Gingrich has an uncanny ability to define a challenge, craft a solution (usually relying heavily on technology and/or the Internet) and put together the people to try and execute. Do those solutions and his tactics (especially during his term as U.S. Speaker of the House) work? Not always. He is the first to admit as much.

Frank Luntz, the communication guru who worked closely with Gingrich on the famed Contract with America, may have put it best, describing the silver-haired Georgian as probably the "smartest politican" he has ever come across. Luntz added that the strong understanding of issues would also be a drawback as sometimes Gingrich "would go over the head of his audience."

No such concerns when Gingrich appears at the Chamber’s 19th Annual Awards Dinner on November 6, two days after the election. He will provide an early, in-depth look at where our country is headed — a message you won’t want to miss.

For now, check out the "prizes" Gingrich would offer with the $10 billion.

Luntz: A Little Rest, a Lot of Energy

Frank Luntz was getting ready to speak to the Indiana Chamber board of directors as part of that group’s spring meeting. I had just finished a 40-minute interview (see the BizVoice magazine story) when the political and communications guru said he needed to take it easy for a little bit.

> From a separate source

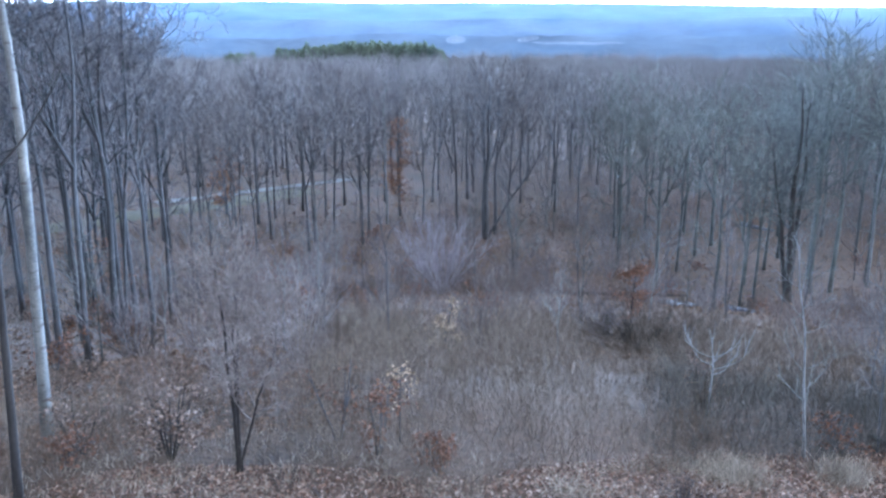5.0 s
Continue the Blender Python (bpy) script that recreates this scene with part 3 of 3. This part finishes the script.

Before closing his eyes, he assured me his constantly buzzing PDA wouldn’t let him rest for long and that he’d be ready for his nearly two hours with the board. OK, he had just told me about some of his many recent travels. He was in Indianapolis that morning (he has an ongoing relationship with the Pacers, precipitated by work he did for the Simons and their shopping mall empire) before coming down to French Lick. And, to be honest, he looked like long hours were the norm rather than the exception.

Ten uncomfortable (at least on my part) minutes later, I said it’s time to go — and, as promised, he was ready. Board members were treated to a powerful and interactive session in which Luntz shared strong messages on politics, communicating effectively and more. It’s based on his book,  "Words That Work: It’s Not What You Say, It’s What People Hear."